The Western dialect does not consist of misspellings and incorrect grammar. No one in real life has ever said, and I quote: “I's gonna said rude.” We might say, “He done it” or “I seen him leave” or (in the older, pioneer generation) “He taked a bath.” We would never say “I's gonna said rude.” It makes my brain hurt just thinking about it.
Beyond the dialect issues–which, I'm sure, bothered me more than most–was the lack of real consequences. I enjoy some ruthlessness–TRUE GRIT is a classic, of course–but early in the book, Kate's quest for revenge leads her to kill an innocent person. Though it is technically in self-defense, due to a misunderstanding, the man is no less dead.This is mentioned a few more times throughout the book, but it has no real consequences, and Kate still gets her happy ending--unlike the dead man. It's that lack of consequences, rather than the ruthlessness itself, that bothered me about that particular plot point. If a heroine is going to essentially mow down bystanders in her quest for revenge, I like to see that followed through.

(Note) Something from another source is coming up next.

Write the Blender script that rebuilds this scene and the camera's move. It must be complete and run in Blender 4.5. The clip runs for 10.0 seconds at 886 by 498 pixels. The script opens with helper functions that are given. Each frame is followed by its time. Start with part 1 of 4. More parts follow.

Then there was the treatment of Native Americans. It could have been worse–Liluye, the Apache girl, had little interest in helping the white people, and was definitely the lead of her own story in her own mind–but it was stereotypical overall. “Indians” were presented as the violent, faceless bogeyman for much of the story, and once they appeared as individuals, Liluye and her people fit the shallow “at one with Mother Earth” stereotype you see in movies like Pocahontas.
This isn't to say there weren't positives. Kate's brutal, ruthless pursuit of “justice” (actually revenge) was sometimes compelling, and might have been more so had her actions been followed by real, permanent consequences. Kate's act of saving Liluye's life would usually have led to the tired, ugly old trope of a person of color who is blindly devoted to serving the white main character, and though the treatment of the Apache characters was tired and trope-y in nearly every other way, it was refreshing to have Liluye go, “Forget this, I owe you people pretty much nothing.” There's one moment, between Kate and her love interest, that demonstrates consent in a very healthy way. And toward the end of the book, there was a twist I very much didn't see coming.
What killed the story for me was: The lack of consequences (for Kate), the stereotypical Natives, and the clumsy attempt at Western dialect, which at its best absolutely glows in storytelling.